┏━━

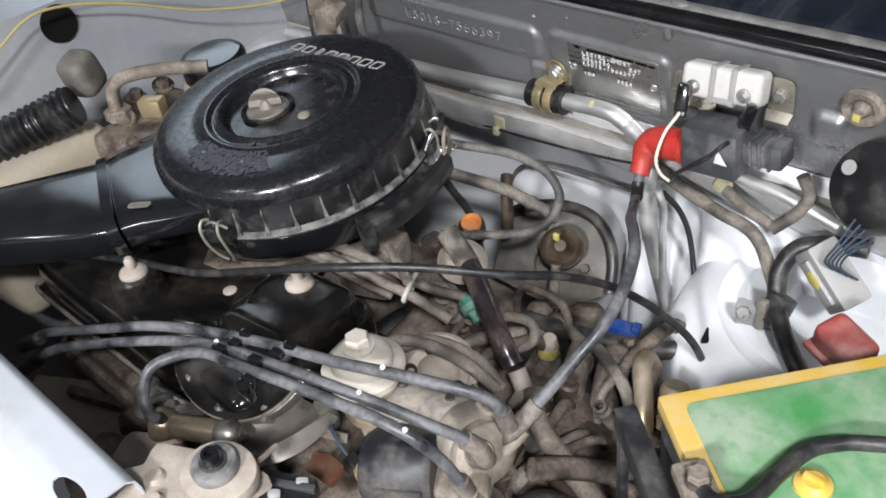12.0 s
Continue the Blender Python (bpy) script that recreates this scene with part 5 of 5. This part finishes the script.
def lower_parts():
    """Gearbox and the caked parts that fill the depth of the bay."""
    t = thing("gearbox", (0.12, -0.33, 0.33), "dust-caked gearbox casting deep in the bay", "gearbox")
    bm = rbox((0.13, -0.33, 0.60), (0.22, 0.26, 0.30), 0.03, rot3(0, 0, 8), segs=3)
    part("case", bm, M["brown"], t)
    part("bell", lathe([(0.0, 0.04), (0.10, 0.04), (0.125, 0.02), (0.13, -0.03), (0.11, -0.05), (0, -0.05)], (0.02, -0.33, 0.66), (1, 0, 0.05), 40), M["brown"], t)
    for k in range(5):
        part("rib", rbox((0.20, -0.33 + 0.05 * (k - 2), 0.745), (0.06, 0.008, 0.025), 0.003, rot3(0, 12, 8)), M["brown"], t)
    for k, (pts, r, m) in enumerate((
        ([(0.093, -0.183, 0.764), (0.100, -0.205, 0.758), (0.112, -0.235, 0.735)], 0.0120, "brown"),
        ([(0.120, -0.170, 0.762), (0.128, -0.195, 0.757), (0.142, -0.228, 0.735)], 0.0130, "brown"),
        ([(0.146, -0.163, 0.757), (0.155, -0.190, 0.750), (0.170, -0.222, 0.728)], 0.0125, "brown"),
        ([(0.150, -0.330, 0.790), (0.170, -0.300, 0.775), (0.190, -0.270, 0.750), (0.205, -0.240, 0.715)], 0.0090, "brown"),
        ([(0.165, -0.350, 0.780), (0.190, -0.330, 0.765), (0.215, -0.300, 0.740)], 0.0110, "brown"),
        ([(0.098, -0.262, 0.778), (0.112, -0.278, 0.776), (0.142, -0.292, 0.768), (0.180, -0.300, 0.752), (0.215, -0.302, 0.72)], 0.0092, "dusty"))):
        solo("coolant_pipe", tube(pts, r, 16, 6), M[m], "dust-caked coolant pipe above the gearbox", "pipe", group="caked pipes")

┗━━

- PROMPT -
Copy the whole of the material above exactly, but not its images.

- RESULT OF THE EXERCISE -
12.0 s
Continue the Blender Python (bpy) script that recreates this scene with part 5 of 5. This part finishes the script.
def lower_parts():
    """Gearbox and the caked parts that fill the depth of the bay."""
    t = thing("gearbox", (0.12, -0.33, 0.33), "dust-caked gearbox casting deep in the bay", "gearbox")
    bm = rbox((0.13, -0.33, 0.60), (0.22, 0.26, 0.30), 0.03, rot3(0, 0, 8), segs=3)
    part("case", bm, M["brown"], t)
    part("bell", lathe([(0.0, 0.04), (0.10, 0.04), (0.125, 0.02), (0.13, -0.03), (0.11, -0.05), (0, -0.05)], (0.02, -0.33, 0.66), (1, 0, 0.05), 40), M["brown"], t)
    for k in range(5):
        part("rib", rbox((0.20, -0.33 + 0.05 * (k - 2), 0.745), (0.06, 0.008, 0.025), 0.003, rot3(0, 12, 8)), M["brown"], t)
    for k, (pts, r, m) in enumerate((
        ([(0.093, -0.183, 0.764), (0.100, -0.205, 0.758), (0.112, -0.235, 0.735)], 0.0120, "brown"),
        ([(0.120, -0.170, 0.762), (0.128, -0.195, 0.757), (0.142, -0.228, 0.735)], 0.0130, "brown"),
        ([(0.146, -0.163, 0.757), (0.155, -0.190, 0.750), (0.170, -0.222, 0.728)], 0.0125, "brown"),
        ([(0.150, -0.330, 0.790), (0.170, -0.300, 0.775), (0.190, -0.270, 0.750), (0.205, -0.240, 0.715)], 0.0090, "brown"),
        ([(0.165, -0.350, 0.780), (0.190, -0.330, 0.765), (0.215, -0.300, 0.740)], 0.0110, "brown"),
        ([(0.098, -0.262, 0.778), (0.112, -0.278, 0.776), (0.142, -0.292, 0.768), (0.180, -0.300, 0.752), (0.215, -0.302, 0.72)], 0.0092, "dusty"))):
        solo("coolant_pipe", tube(pts, r, 16, 6), M[m], "dust-caked coolant pipe above the gearbox", "pipe", group="caked pipes")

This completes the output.